Strizzando l’occhio alla commedia sociale italiana del dopoguerra, (“Ken Loach in un certo senso è l’erede britannico ed il mio modello”) e richiamandoci alla mente l’analoga pellicola del 2000 (L’erba di Grace), il film, targato Moviemax, è una girandola di situazioni comiche e ricco di estremo buon umore, il cui successo (in patria è uscito lo scorso gennaio e ha portato in sala più di un milione di spettatori) è merito indiscusso del supporto dato dal grande gruppo ben assortito di attori e della sceneggiatura spassosa.
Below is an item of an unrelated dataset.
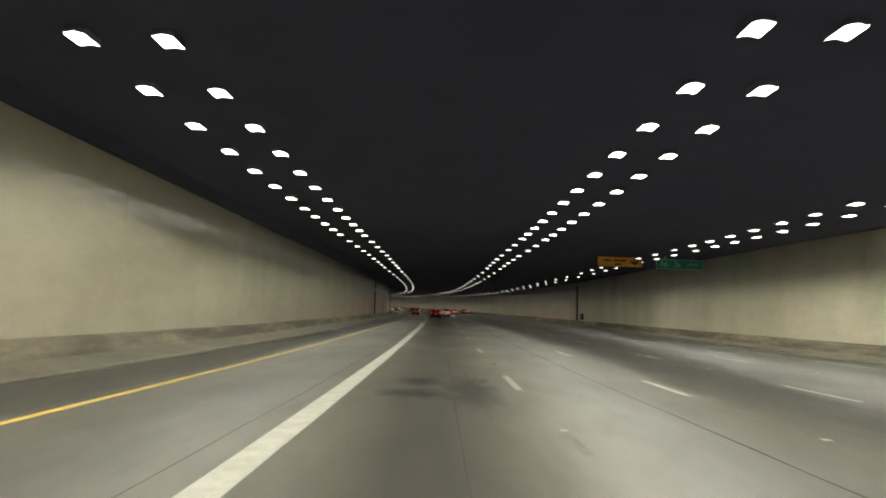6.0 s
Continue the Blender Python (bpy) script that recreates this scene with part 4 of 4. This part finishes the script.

A cominciare dalla scoppiettante verve della stessa Paulette (Bernadette Lafont) che tiene le redini dell’intera vicenda, passando per l’altro asso nella manica che il regista mette in scena (la Carmen Maura, nota soprattutto per le sue apparizioni nei film di Pedro Almodovar), qui nel ruolo di Maria, capobanda che conduce il gruppo e crea i legami sociali; l’amica anziana (soprannominata Alzheimer) che sta perdendo la sua lucidità; quella un po’ più repressa; la comicità di Walter (André Penvern) da tempo innamorato di Paulette. Ispirata ad un reale fatto di cronaca, la commedia, dotata di un perfetto equilibrio tra ironia e sociale nonché sondando zone inedite per la comicità, si trasforma così in novanta minuti di relax e sano divertimento (molte le scene comiche tra cui la confessione di Paulette in chiesa dal prete e le partite a carte con le amiche). Insicurezza e disperazione, relazioni con gli altri, razzismo, rapporto con il denaro, sensazione di inutilità e di abbandono conseguente all’avanzare degli anni, decadimento di certi sobborghi urbani, assenza delle istituzioni.
Tante le incognite, molti i problemi e innumerevoli i desideri personali (se pur calati in un contesto poco educativo).
Però… quando si dice: “saper ridere sui problemi che ci circondano”. E questo film ci riesce alla grande. Complimenti!